Jane Hannaway reported on a study of Teach For America effects on high school math and science outcomes in North Carolina. (Basically the same data that Ladd used.) Estimating a cross-subject student fixed effects model, Hannaway found that students of TFA teachers performed better than students of several different comparison groups of teachers. At least in high school, she concluded, there is a greater payoff to teacher selection than to teacher retention.

Dan Goldhaber, discussing the papers, raised questions about the generalizability of the findings, and argued that the question that policymakers are likely to ask -- “What kind of a bet am I making?” in picking a policy alternative -- would best be addressed by a distribution of likely outcomes, not a point estimate of the average effect. A number of other thoughtful comments.

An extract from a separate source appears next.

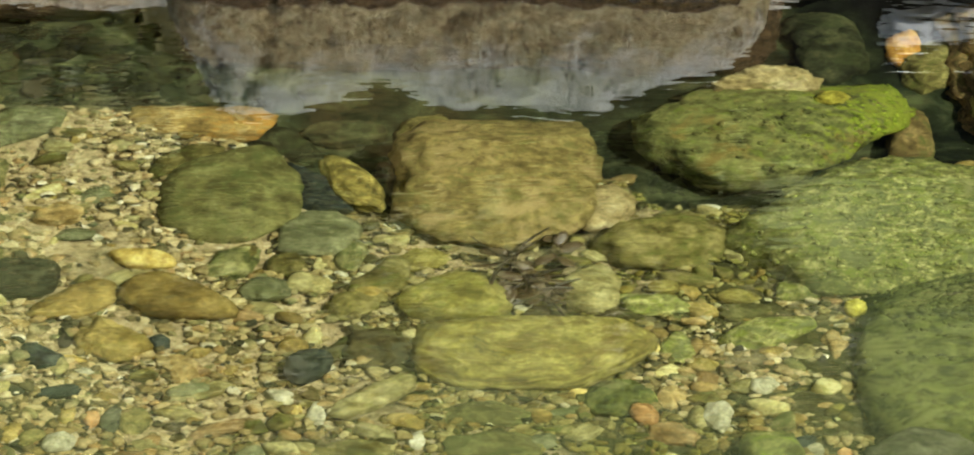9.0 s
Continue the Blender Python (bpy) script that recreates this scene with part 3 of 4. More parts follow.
rock("river_stone", 0.690, 5.304, -0.150, 0.041, (0.131, 0.142, 0.118, 0.110, 0.069, 0.091, 0.068, 0.090), 17, GREY, "dark grey rounded stone with silt on top", 2.3, 8, 5, 0.138, 4)
rock("river_stone", 0.471, 5.315, -0.150, 0.045, (0.057, 0.111, 0.099, 0.089, 0.044, 0.046, 0.087, 0.074), 18, MOSSY, "small stone with a thick green algae coat", 2.35, 10, 5, 0.115, 4)
rock("river_stone", 0.341, 6.122, -0.155, 0.053, (0.136, 0.119, 0.106, 0.088, 0.123, 0.117, 0.107, 0.124), 19, OLIVEBROWN, "flat olive-brown stone half buried in gravel", 2.3, 8, 6, 0.138, 4)
rock("river_stone", 0.262, 6.241, -0.160, 0.049, (0.048, 0.077, 0.132, 0.087, 0.046, 0.107, 0.083, 0.042), 20, TANLIGHT, "pale sandy-tan broken stone", 2.35, 14, 5, 0.184, 4)
rock("river_stone", 0.121, 5.714, -0.150, 0.051, (0.255, 0.165, 0.087, 0.259, 0.198, 0.188, 0.148, 0.150), 21, YELLOWOLIVE, "long yellow-olive slab with layered grain", 2.9, 14, 5, 0.0805, 5)
rock("river_stone", -0.014, 5.884, -0.135, 0.049, (0.099, 0.092, 0.095, 0.067, 0.088, 0.110, 0.074, 0.118), 22, YELLOWROUND, "rounded yellow-olive stone above the long slab", 2.3, 8, 4, 0.092, 4)
rock("river_stone", -0.398, 6.264, -0.125, 0.051, (0.120, 0.229, 0.254, 0.183, 0.131, 0.158, 0.216, 0.140), 23, DARKOLIVE, "smooth dark olive rounded boulder on tan gravel", 2.3, 8, 2, 0.069, 5)
rock("river_stone", -0.482, 6.414, -0.120, 0.025, (0.058, 0.091, 0.093, 0.068, 0.075, 0.095, 0.079, 0.008), 24, OLIVEBROWN, "small olive stone tucked against the dark boulder", 2.35, 8, 6, 0.115, 4)
rock("river_stone", -0.253, 6.128, -0.140, 0.029, (0.091, 0.098, 0.132, 0.082, 0.062, 0.147, 0.078, 0.089), 25, TEAL, "flat grey-green stone against the dark boulder", 2.35, 8, 6, 0.115, 4)
stone("river_stone", -0.186, 6.316, -0.118, 0.150, 0.046, 0.032, -70, 26, YELLOWSTRIPE, "leaf-shaped yellow striped stone leaning in the gap", p=2.1, fac=4, rough=0.1, sub=4)
rock("river_stone", -0.478, 6.596, -0.142, 0.045, (0.168, 0.155, 0.104, 0.156, 0.169, 0.100, 0.036, 0.113), 27, ORANGE, "long tan stone with a rusty orange end", 2.35, 10, 8, 0.1495, 5)
rock("river_stone", -0.970, 6.172, -0.100, 0.061, (0.164, 0.295, 0.288, 0.160, 0.119, 0.157, 0.233, 0.190), 28, GREENSTREAK, "big flat stone mottled with green algae", 2.35, 8, 7, 0.138, 5)
rock("river_stone", -0.808, 6.565, -0.105, 0.029, (0.080, 0.125, 0.104, 0.086, 0.082, 0.146, 0.124, 0.044), 29, TEAL, "grey-green flat stone at the edge of deep water", 2.35, 9, 7, 0.115, 4)
rock("river_stone", -1.006, 6.658, -0.110, 0.037, (0.121, 0.134, 0.069, 0.096, 0.109, 0.126, 0.090, 0.102), 30, TAN, "tan flat stone at the edge of deep water", 2.35, 9, 9, 0.161, 4)
stone("pebble", -0.909, 6.505, -0.106, 0.044, 0.032, 0.021, 0, 31, BROWNFLAT, "brown flat stone by a gravel patch", p=2.3, fac=15, rough=0.12, sub=3)
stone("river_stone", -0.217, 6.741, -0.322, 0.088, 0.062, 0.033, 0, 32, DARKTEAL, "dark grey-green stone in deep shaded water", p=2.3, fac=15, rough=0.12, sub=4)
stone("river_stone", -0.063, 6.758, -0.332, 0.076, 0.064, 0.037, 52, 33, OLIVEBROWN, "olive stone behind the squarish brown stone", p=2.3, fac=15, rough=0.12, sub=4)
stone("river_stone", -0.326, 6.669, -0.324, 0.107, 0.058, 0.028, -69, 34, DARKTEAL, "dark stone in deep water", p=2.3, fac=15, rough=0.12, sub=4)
# Dark shape added for the shade along the brown stone's left side.
stone("river_stone", -0.131, 6.463, -0.331, 0.190, 0.039, 0.012, 90, 35, BLACK, "dark stone shape added for the shaded gap beside the squarish brown stone", p=2.3, fac=15, rough=0.12, sub=4)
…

These are all skilled researchers, who analyzed their data with great care. And yet I came away disappointed in two respects. First, these presentations were largely atheoretical. They answered a set of “what works?” questions, but didn’t yield much in the way of insights about mechanisms. Second, the two North Carolina papers relied on end-of-course test scores, but I was dismayed that Ladd and Hannaway didn’t really know very much about the tests. One of the challenges in large-scale longitudinal data analysis is that just getting the data in shape to analyze is a big deal. But tests have psychometric properties, and no one in the room knew very much about them -- or about what the history and details of teacher certification requirements in North Carolina was. Since these were central concerns in the North Carolina papers, I left uneasy.